- **Task details**: Can all of these lines be returned exactly?

- **Dataset excerpt**:
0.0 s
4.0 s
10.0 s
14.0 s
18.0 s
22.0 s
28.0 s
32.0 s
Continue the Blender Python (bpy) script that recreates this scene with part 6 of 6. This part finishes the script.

- **Result of the task**:
0.0 s
4.0 s
10.0 s
14.0 s
18.0 s
22.0 s
28.0 s
32.0 s
Continue the Blender Python (bpy) script that recreates this scene with part 6 of 6. This part finishes the script.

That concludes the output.